One thing that stuck with me was when you said that, "I always try to spend a bit of money in any communities I pass through."

In the U.S., we're finding that cyclists are THE best resource for rural communities for exactly the reasons you described. While it's super easy to pass by a small town and drive to the next stop 200 miles away, cyclists are going to stop every so often for a snack, coffee or meal.

The rural communities that attract cyclists are doing much better than those that don't.

Anyways, that was my random thought from your post. Thanks again for sharing.
 

Rufant

Well-known member
This was one of the best trip reports I've read in awhile, thanks for sharing!

One thing that stuck with me was when you said that, "I always try to spend a bit of money in any communities I pass through."

In the U.S., we're finding that cyclists are THE best resource for rural communities for exactly the reasons you described.
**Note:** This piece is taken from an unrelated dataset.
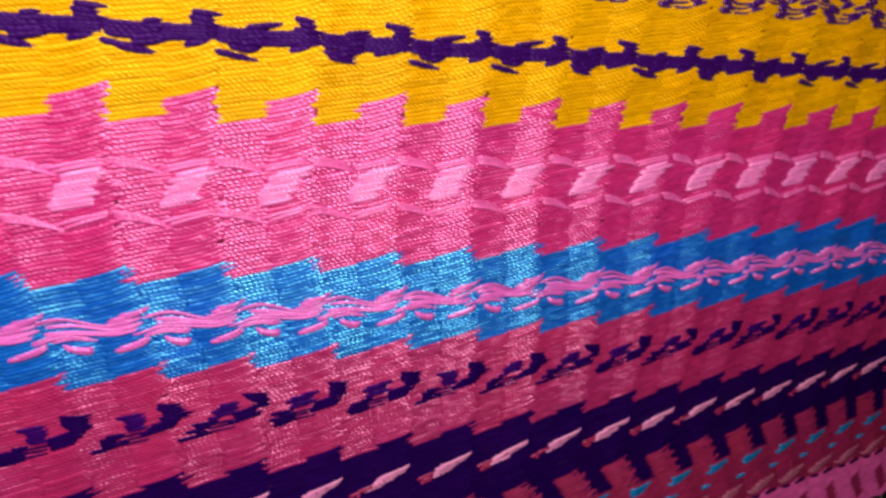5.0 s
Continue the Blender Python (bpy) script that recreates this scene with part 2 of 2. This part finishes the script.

While it's super easy to pass by a small town and drive to the next stop 200 miles away, cyclists are going to stop every so often for a snack, coffee or meal.

The rural communities that attract cyclists are doing much better than those that don't.

Anyways, that was my random thought from your post. Thanks again for sharing.

Thank you for the kind words.

I've always tried to spend some money when I'm travelling in rural areas. Running any small business out there can't be easy, and if you don't support, them don't count on them being there next time.

One of the great things about cycling that I didn't mention, is you can basically eat as much as you like. So if someone was serving food, I'd be buying it!